Японцы больше не повторяли попыток закрыть проход в гавань вплоть до последнего дня обороны крепости. Очевидно, разведка донесла Того о принятых Макаровым мерах.
Надо сказать, что японская разведка в течение всей войны работала весьма успешно. Этому способствовало не столько даже разветвленная сеть шпионажа, сколько полнейшее бездействие русского командования в отношении мер безопасности. В вооруженных силах России того времени вообще царила недопустимая беспечность, органы контрразведки действовали из рук вон плохо. Известно, что и сам Макаров в свое время в какой-то мере грешил тем же. Считалось, будто призвание военного человека – сражаться и ничего более, а ловить шпионов – это, мол, занятие низкое, неприятное и недостойное чести офицера. Японцы и другие противники России умело пользовались подобной беспечностью 34 .
34
Наглые и не встречавшие почти никаких препятствий действия японских разведчиков очень хорошо описаны в известном рассказе А. Куприна «Штабс-капитан Рыбников».
К чести адмирала надо, однако, подчеркнуть, что, прибыв в Артур, он сразу же принял некоторые меры по борьбе с вражеским шпионажем. Уже 29 февраля им отдан был секретный приказ, где строго запрещалось разглашение сведений военного характера в частной переписке. В приказе говорилось: «Воспрещается описывать порядок движения судов... Воспрещается писать о каких-нибудь недостатках наших судов. Воспрещается писать о полученных повреждениях. Воспрещается писать о каких бы то ни было военных предложениях».

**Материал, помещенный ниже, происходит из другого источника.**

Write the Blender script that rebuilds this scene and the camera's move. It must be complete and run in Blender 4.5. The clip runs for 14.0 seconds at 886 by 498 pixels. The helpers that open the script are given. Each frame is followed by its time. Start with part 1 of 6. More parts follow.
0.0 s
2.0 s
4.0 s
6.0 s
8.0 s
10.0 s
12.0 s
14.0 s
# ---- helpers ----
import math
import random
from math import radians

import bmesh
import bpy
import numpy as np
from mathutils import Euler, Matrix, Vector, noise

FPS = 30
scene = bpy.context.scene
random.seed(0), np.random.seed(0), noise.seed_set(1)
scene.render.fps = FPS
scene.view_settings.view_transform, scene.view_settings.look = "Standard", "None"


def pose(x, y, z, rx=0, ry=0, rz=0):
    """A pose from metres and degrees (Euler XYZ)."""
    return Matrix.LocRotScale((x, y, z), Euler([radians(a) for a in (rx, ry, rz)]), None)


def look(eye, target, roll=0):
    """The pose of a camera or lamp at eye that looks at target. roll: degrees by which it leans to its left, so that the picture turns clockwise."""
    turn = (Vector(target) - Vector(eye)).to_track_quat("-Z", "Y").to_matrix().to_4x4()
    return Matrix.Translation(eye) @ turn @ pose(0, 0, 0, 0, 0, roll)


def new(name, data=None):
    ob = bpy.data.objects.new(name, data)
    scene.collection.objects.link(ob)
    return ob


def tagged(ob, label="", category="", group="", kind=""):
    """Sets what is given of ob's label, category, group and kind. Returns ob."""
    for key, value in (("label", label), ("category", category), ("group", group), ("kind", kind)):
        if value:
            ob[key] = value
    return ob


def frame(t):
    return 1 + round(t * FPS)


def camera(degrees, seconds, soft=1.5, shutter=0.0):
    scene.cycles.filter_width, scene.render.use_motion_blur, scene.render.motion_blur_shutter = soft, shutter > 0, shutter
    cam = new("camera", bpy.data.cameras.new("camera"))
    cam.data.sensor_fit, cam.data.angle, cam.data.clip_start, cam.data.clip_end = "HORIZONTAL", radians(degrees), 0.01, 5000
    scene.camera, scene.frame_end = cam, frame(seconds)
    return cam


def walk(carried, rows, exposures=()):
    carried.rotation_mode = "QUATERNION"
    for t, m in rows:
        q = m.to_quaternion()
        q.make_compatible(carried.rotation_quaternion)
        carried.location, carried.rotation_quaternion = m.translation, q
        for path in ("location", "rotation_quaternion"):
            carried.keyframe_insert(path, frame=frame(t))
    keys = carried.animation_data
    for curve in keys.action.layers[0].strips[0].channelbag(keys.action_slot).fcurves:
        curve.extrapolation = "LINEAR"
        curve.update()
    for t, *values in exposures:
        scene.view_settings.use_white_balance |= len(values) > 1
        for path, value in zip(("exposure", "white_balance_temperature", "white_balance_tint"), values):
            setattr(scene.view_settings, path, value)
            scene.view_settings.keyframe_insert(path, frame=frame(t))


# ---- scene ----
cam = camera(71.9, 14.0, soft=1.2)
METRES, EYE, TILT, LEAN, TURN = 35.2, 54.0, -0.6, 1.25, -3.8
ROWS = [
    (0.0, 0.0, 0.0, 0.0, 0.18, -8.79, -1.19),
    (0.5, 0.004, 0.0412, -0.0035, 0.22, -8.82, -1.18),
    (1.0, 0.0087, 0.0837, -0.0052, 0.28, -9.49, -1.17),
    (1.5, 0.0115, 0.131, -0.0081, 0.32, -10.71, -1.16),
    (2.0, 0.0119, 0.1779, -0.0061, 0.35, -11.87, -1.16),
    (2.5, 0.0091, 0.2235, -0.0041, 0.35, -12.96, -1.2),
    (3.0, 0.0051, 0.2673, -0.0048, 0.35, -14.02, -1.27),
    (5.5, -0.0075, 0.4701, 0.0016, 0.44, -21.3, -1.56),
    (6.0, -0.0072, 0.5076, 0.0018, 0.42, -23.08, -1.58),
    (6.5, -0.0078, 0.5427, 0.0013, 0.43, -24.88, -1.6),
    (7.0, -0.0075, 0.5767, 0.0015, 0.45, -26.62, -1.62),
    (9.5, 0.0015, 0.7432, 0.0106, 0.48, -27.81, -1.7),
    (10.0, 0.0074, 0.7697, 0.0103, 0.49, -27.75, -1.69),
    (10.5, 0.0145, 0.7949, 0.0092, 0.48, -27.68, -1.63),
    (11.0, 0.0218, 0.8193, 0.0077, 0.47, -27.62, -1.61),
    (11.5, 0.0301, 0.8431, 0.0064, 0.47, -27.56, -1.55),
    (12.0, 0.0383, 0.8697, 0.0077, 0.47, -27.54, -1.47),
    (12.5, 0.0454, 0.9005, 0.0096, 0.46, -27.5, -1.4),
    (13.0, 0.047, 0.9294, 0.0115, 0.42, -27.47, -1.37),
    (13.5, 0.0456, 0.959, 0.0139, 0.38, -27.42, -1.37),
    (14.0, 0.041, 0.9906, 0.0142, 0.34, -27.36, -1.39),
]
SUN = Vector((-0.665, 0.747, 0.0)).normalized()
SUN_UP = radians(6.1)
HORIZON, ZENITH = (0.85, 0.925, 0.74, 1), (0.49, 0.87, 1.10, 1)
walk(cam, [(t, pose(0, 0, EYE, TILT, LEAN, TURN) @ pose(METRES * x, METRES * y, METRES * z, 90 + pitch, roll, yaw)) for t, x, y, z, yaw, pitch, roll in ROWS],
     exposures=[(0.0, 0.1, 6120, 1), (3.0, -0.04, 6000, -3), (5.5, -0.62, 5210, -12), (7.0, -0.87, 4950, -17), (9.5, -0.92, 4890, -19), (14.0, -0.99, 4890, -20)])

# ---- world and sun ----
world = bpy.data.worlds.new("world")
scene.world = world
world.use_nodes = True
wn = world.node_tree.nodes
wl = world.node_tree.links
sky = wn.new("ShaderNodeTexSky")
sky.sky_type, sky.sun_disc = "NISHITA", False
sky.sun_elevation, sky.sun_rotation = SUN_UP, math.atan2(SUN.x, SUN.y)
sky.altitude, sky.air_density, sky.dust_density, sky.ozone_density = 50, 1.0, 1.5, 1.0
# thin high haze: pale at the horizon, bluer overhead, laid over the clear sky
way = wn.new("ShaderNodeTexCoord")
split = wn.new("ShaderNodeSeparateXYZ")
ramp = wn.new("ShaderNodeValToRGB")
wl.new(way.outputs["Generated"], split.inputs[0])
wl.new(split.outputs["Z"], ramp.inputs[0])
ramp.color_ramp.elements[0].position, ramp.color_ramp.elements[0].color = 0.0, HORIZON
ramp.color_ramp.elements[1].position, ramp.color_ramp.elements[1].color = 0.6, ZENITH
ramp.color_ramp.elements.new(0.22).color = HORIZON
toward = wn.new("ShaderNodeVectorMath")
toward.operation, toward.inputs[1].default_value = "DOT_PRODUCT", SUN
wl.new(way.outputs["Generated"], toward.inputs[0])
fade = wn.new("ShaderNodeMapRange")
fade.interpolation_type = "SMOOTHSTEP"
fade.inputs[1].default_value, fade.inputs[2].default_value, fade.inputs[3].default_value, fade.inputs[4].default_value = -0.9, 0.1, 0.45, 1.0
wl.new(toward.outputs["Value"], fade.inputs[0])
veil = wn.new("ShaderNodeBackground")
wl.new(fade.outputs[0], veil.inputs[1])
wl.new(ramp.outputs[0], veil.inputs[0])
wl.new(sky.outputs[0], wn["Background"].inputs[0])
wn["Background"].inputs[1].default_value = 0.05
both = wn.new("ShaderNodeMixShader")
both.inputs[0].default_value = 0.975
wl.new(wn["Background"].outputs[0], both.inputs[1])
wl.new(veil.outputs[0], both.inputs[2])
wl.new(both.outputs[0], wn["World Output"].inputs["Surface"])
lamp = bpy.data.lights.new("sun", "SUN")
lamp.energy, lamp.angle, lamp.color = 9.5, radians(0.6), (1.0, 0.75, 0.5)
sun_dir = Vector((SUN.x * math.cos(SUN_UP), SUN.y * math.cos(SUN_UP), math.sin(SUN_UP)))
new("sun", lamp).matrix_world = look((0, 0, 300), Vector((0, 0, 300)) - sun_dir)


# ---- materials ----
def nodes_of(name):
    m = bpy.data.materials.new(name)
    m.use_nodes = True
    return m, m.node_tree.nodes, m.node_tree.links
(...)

Сегодняшнему читателю покажется, пожалуй, странным, но этот макаровский приказ был весьма необычен для обихода русской военной жизни той поры. И действительно, знакомясь со многими письмами участников обороны Порт-Артура, нельзя не поразиться, сколько там можно обнаружить сведений, имеющих, безусловно, секретный характер (чтобы не приводить лишних примеров, сошлемся хоть на цитированное выше письмо Верещагина: подробности затопления судов у фарватера крепости, в нем описанные, несомненно, заинтересовали бы штаб адмирала Того). А ведь все письма эти отправлялись самой обычной почтой и практически никак не контролировались... Вот почему, зная об этом, Макаров заключил свой приказ просьбой отнюдь не приказного характера: «Ввиду полной невозможности проследить за исполнением сего приказа (!) я оставляю на совести каждого следовать моим указаниям с полной строгостью к себе и прошу людей обстоятельных, чтобы они воздержали тех своих товарищей, которые по слабохарактерности могут повредить общему делу одолеть врага».